For me, the big takeaway from Timoner’s documentary is how skillfully the film shows Brand developing from a goofy teenager into a serious philosopher, trying to devote his comedy to a higher cause. Like Jesus, Gandhi and Malcolm X, Brand says he wants to create a “Utopian revolution, free from the tyranny of materialism…” How can one not respect both the movie and the man?
Anyone who is slightly independently minded will see herself in parts of this film. For example, when a very young Brand is starting out as a comedian, rather than wait to be discovered, he rents venues to present himself… sort of like an independent filmmaker, creating and financing work outside the mainstream producing system.
In the film, we watch Brand develop his universal philosophy as he develops his successful career. Through drug addiction, sex addiction and a horrifying marriage to Katy Perry, we see Brand grow up. What is great is that the film gives us a good window in on how a great, talented artist develops not just his gift, but also great wisdom and generosity of spirit.
Brand is shown as his own best shrink. He concludes that “narcissism and ego are essential components for anyone who is going to change the world.” How both navel-observant and wise is that statement!
I believe that Brand: A Second Coming presents its protagonist very objectively; however the film caused this writer to become much more of a fan of Brand. He makes comedy that is “dangerous, subversive and speaks the truth.” That he does! Also he writes a book in two months, has time for lots of non-males, school kids, and much more! I think my favorite scene is the one where he totally and brilliantly reduces MSNBC host Mika Brzezinski to a helpless deer in the headlights state, totally unable to deal with improvised, unscripted conversation, thereby hilariously proving his point that the people in the mainstream media are dullards and “spew filth.”
My only criticism about Brand: A Second Coming is that I wanted to know more about how Brand got to be the way he is.

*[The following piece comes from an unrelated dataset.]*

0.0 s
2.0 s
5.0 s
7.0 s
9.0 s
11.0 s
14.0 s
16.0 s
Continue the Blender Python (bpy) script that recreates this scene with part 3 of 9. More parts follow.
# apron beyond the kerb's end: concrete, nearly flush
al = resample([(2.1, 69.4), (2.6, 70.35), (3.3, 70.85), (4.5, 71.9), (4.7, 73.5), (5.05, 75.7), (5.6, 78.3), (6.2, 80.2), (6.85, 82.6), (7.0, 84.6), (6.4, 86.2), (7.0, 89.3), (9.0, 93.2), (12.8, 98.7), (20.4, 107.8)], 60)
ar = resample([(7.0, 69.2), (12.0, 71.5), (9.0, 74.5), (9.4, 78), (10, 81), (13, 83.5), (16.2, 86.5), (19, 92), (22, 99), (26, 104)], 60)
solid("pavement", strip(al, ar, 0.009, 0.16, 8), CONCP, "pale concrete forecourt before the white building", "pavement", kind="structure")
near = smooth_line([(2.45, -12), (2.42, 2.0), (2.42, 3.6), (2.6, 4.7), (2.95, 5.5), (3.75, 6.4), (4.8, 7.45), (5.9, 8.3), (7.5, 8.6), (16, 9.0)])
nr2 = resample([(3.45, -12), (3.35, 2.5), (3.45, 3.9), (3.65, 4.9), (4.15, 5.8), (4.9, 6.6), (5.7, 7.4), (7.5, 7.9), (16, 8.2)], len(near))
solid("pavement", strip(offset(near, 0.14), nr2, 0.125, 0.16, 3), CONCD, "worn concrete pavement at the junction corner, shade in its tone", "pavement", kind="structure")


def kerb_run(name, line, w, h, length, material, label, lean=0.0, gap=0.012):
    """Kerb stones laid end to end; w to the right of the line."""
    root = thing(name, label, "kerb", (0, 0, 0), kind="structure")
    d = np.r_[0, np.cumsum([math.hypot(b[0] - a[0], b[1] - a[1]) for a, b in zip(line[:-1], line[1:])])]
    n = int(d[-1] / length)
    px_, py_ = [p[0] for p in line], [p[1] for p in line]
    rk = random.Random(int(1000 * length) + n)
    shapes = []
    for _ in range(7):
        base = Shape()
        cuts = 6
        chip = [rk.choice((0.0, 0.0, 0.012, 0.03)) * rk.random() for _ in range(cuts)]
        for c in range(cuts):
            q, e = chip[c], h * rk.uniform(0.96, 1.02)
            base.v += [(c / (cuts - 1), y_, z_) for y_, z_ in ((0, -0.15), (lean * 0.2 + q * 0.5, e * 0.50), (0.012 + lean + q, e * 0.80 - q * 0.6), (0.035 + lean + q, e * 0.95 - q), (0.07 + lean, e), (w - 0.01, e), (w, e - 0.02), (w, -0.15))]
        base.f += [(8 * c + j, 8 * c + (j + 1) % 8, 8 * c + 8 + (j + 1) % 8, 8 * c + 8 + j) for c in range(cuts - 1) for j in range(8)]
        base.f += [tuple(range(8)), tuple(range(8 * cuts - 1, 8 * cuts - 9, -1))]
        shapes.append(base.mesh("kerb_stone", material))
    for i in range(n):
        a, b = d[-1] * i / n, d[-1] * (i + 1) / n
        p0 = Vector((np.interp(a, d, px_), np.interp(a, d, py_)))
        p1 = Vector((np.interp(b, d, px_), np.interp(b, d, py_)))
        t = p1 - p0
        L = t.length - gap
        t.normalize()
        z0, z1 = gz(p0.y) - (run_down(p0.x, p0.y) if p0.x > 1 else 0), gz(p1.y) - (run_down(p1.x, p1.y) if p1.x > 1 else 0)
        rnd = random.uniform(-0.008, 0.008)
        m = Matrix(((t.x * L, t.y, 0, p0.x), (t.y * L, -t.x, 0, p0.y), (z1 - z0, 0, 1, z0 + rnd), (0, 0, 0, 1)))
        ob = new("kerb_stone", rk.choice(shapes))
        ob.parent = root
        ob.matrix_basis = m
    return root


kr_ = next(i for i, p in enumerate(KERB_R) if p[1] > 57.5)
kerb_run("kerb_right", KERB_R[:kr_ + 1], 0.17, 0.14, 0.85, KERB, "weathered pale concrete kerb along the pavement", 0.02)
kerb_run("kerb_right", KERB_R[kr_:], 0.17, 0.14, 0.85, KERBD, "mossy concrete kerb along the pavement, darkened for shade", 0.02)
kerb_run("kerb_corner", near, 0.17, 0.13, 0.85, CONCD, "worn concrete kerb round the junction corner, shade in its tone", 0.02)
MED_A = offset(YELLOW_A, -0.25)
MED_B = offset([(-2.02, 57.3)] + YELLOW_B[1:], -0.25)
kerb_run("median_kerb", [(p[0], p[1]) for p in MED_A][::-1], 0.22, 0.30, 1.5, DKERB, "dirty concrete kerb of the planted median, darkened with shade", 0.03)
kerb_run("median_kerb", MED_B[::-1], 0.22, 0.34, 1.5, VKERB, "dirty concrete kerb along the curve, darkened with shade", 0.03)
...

How did he become such a sophisticated wordsmith? What made him such a shit-disturber? The film shows you his journey, but doesn’t explain it. We don’t see enough of the influences behind the humanoid called Russell Brand. Why do most comedians, like Jay Leno, etc., give us empty-calorie baby food, yet Brand launches good solid healthy tofu? Brand has an epiphany when he is in Africa. You can clearly see what a big soul this guy has. Africa solidifies forever Brand’s intention to make the world a better, fairer place.

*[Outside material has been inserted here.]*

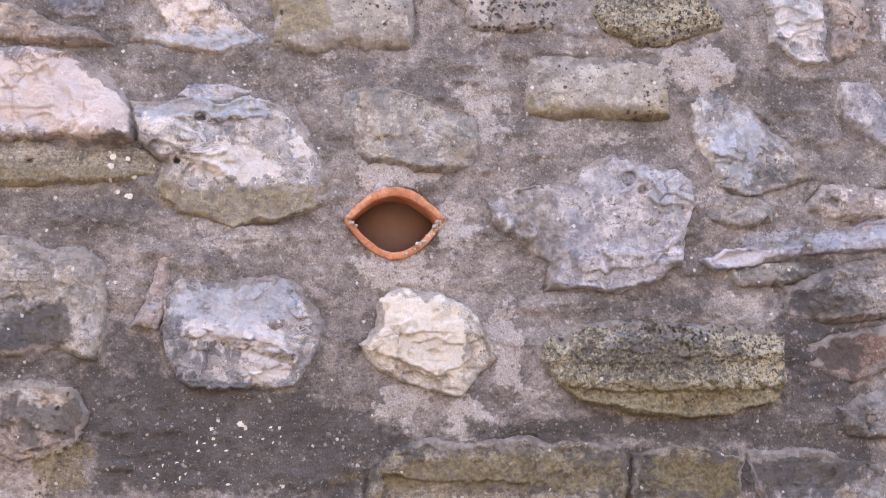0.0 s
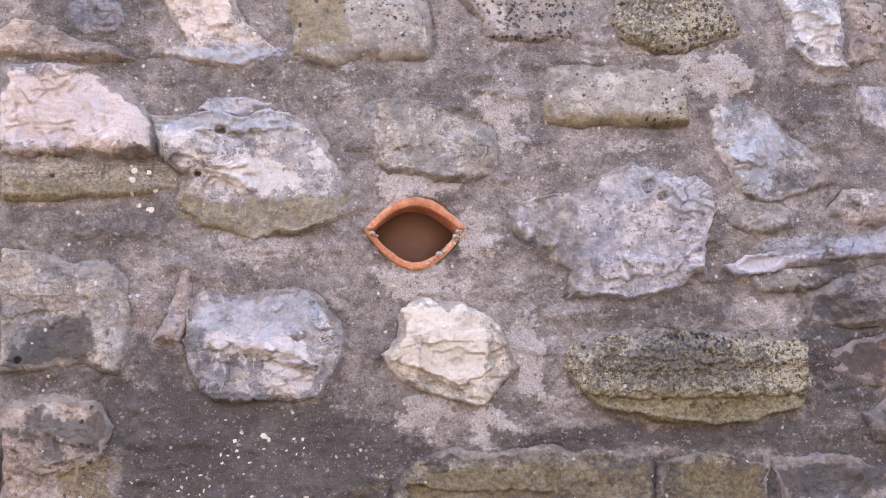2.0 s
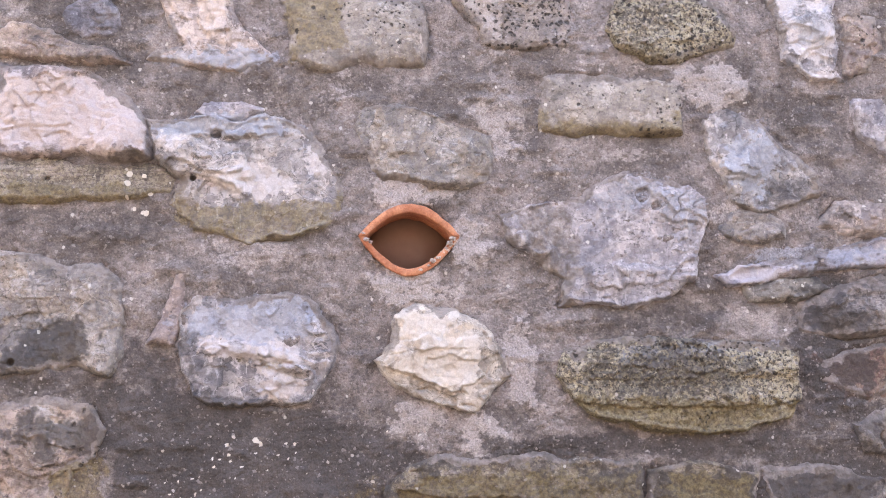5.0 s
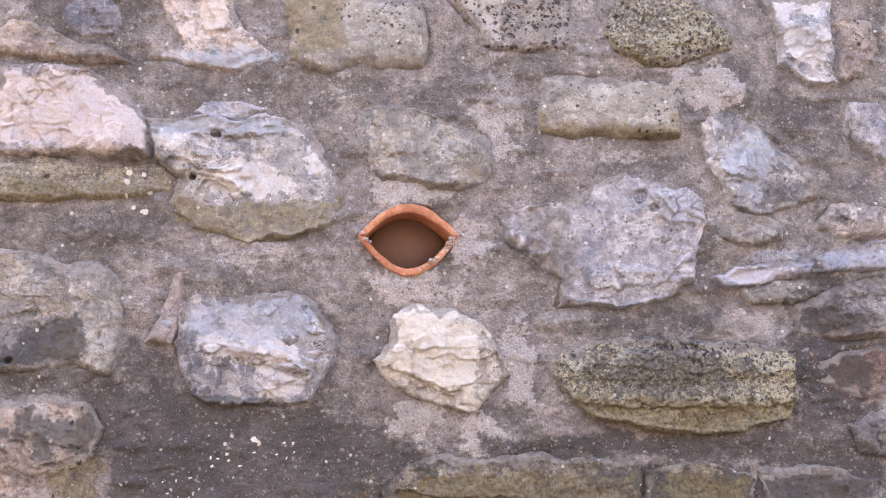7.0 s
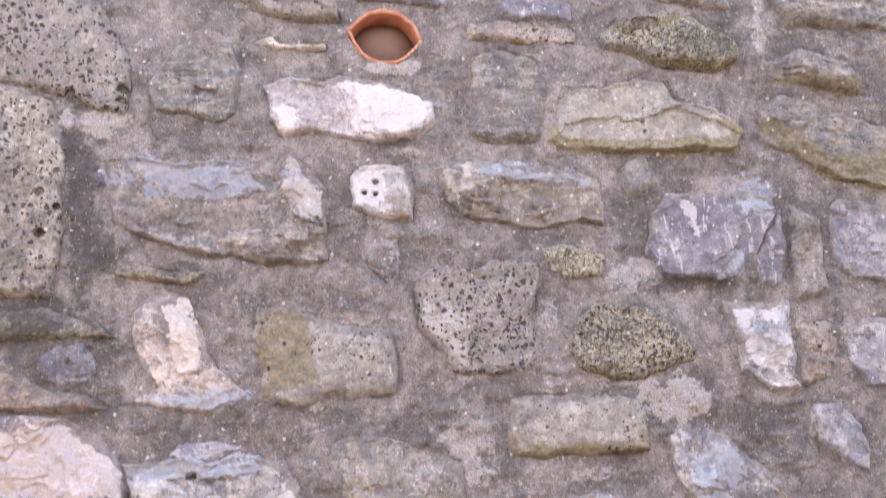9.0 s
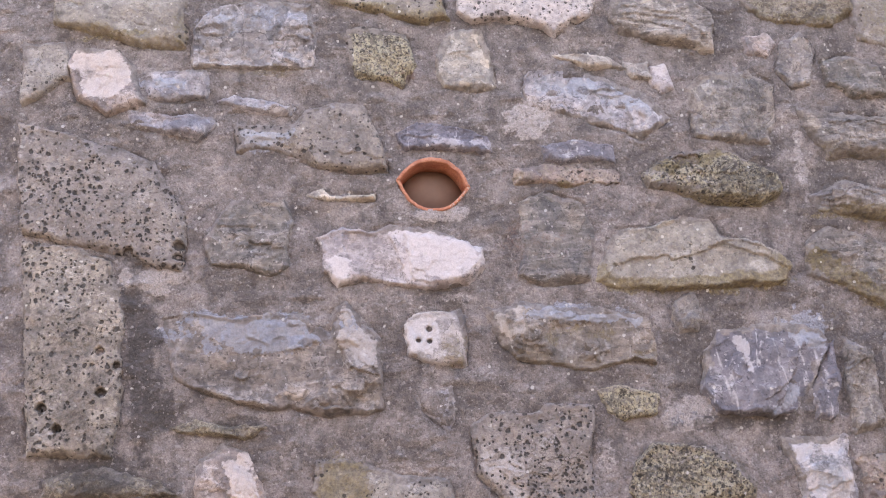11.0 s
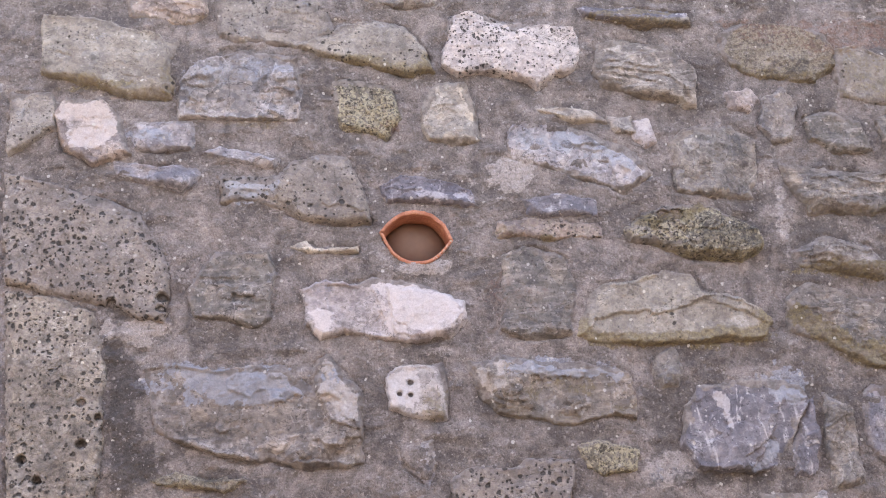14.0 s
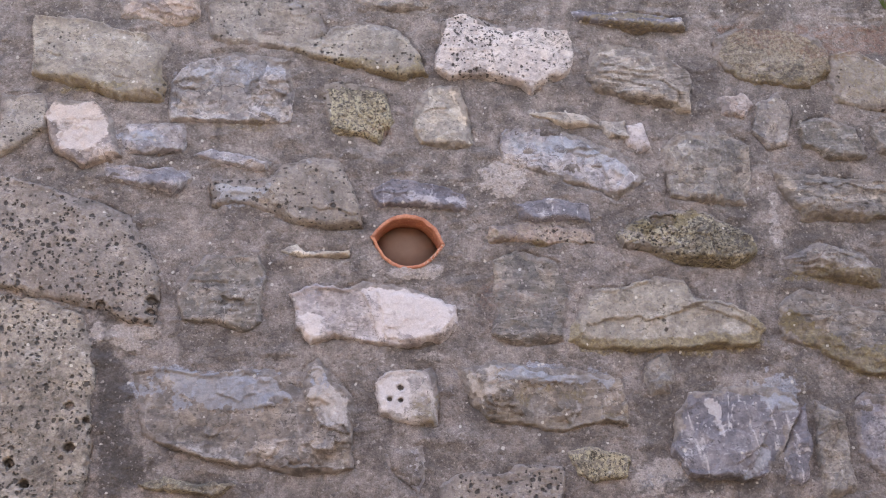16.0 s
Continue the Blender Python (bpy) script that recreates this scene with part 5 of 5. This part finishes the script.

Whilst I believe that Brand is incorrect in seemingly blaming only the Corporate Elite (as if it were that simple — the citizens of the world are under the thumb of not just the Corporate Elite, but also the Labor Elite and the Bureaucratic Elite… ), because of this fine, fascinating documentary, I for one will be very interested and excited to see what Brand will accomplish 30 years from now!